— Task brief —
Leaving the pictures aside, transcribe every line below exactly.
-- Begin Data extract --
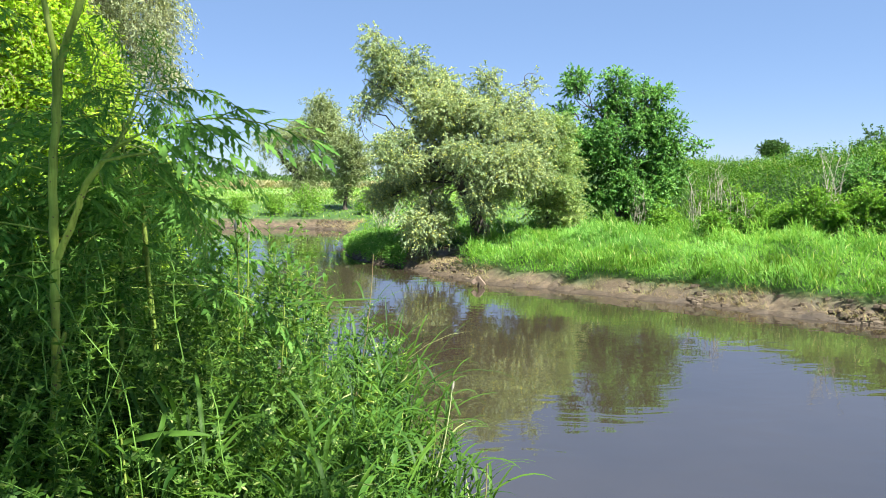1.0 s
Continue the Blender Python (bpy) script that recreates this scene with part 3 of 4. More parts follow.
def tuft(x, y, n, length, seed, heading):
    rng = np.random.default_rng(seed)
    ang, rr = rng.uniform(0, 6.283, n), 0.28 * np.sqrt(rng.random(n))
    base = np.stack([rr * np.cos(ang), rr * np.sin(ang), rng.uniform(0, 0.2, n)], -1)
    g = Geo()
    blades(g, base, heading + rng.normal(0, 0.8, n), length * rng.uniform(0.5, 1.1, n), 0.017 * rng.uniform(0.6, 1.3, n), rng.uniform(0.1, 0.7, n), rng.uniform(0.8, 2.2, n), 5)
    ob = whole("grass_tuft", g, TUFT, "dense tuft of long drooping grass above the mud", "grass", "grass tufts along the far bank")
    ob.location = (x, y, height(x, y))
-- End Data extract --
— Solution for this task —
1.0 s
Continue the Blender Python (bpy) script that recreates this scene with part 3 of 4. More parts follow.
def tuft(x, y, n, length, seed, heading):
    rng = np.random.default_rng(seed)
    ang, rr = rng.uniform(0, 6.283, n), 0.28 * np.sqrt(rng.random(n))
    base = np.stack([rr * np.cos(ang), rr * np.sin(ang), rng.uniform(0, 0.2, n)], -1)
    g = Geo()
    blades(g, base, heading + rng.normal(0, 0.8, n), length * rng.uniform(0.5, 1.1, n), 0.017 * rng.uniform(0.6, 1.3, n), rng.uniform(0.1, 0.7, n), rng.uniform(0.8, 2.2, n), 5)
    ob = whole("grass_tuft", g, TUFT, "dense tuft of long drooping grass above the mud", "grass", "grass tufts along the far bank")
    ob.location = (x, y, height(x, y))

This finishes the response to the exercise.